Not only is there a lot to set-up initially, but there is also quite a bit to maintain. If the wireless goes down one day, you or your limited staff will waste valuable time troubleshooting. The advantage of coworking? You don’t have to do any of that stuff or hire someone to do it for you. In fact, most administrative and operational tasks are taken care of!
Top coworking spaces offer things like:
Free Printing and Scanning
5. Educational Opportunities
Finally, shared office spaces provide a host of educational opportunities including hands-on programming, panel discussions, workshops and more. These valuable learning opportunities help startup founders tackle industry roadblocks, acquire new funding rounds, craft the perfect press release, and more.
To Share or not to Share?
We all remember the first time we moved out of our parent’s house or dorm rooms and into our own apartments. That feeling of adulting, knowing that we’d finally be able to do things our way. It’s no different for startups “graduating” into privately leased offices.
However, nothing is less freeing than wondering if you’re going to have enough cash for payroll eight months from now. Or troubleshooting building issues when you have capital to raise, deals to close, and marketing strategies to fine-tune. So, it’s essential to move forward with caution.
Most negative coworking experiences come from one of two things:
Providers who don’t invest in what matters most like privacy, productivity and networking.

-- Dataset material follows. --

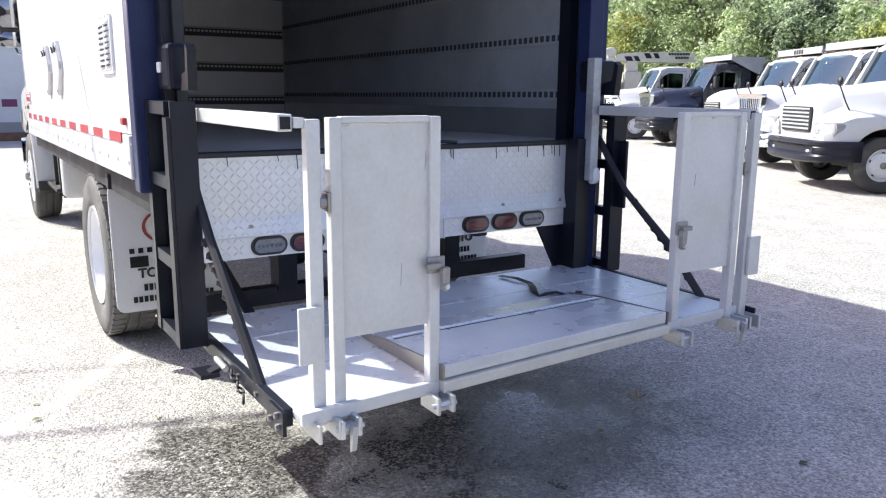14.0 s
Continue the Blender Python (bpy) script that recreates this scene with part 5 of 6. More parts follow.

Poor compatibility with other members.
Find a coworking space specifically designed for startups, and you’re less likely to encounter the kind of disruption you don’t want!
Coworking spaces are a great solution for entrepreneurs who want to be in the middle of the action without waiting for their businesses to grow. In fact, even large organizations are increasingly turning towards these public offices to accommodate their traveling employees or excess staff, who need their own space to carry out important projects.
If you are a budding entrepreneur, you may consider trying this option out to see how it makes your business thrive.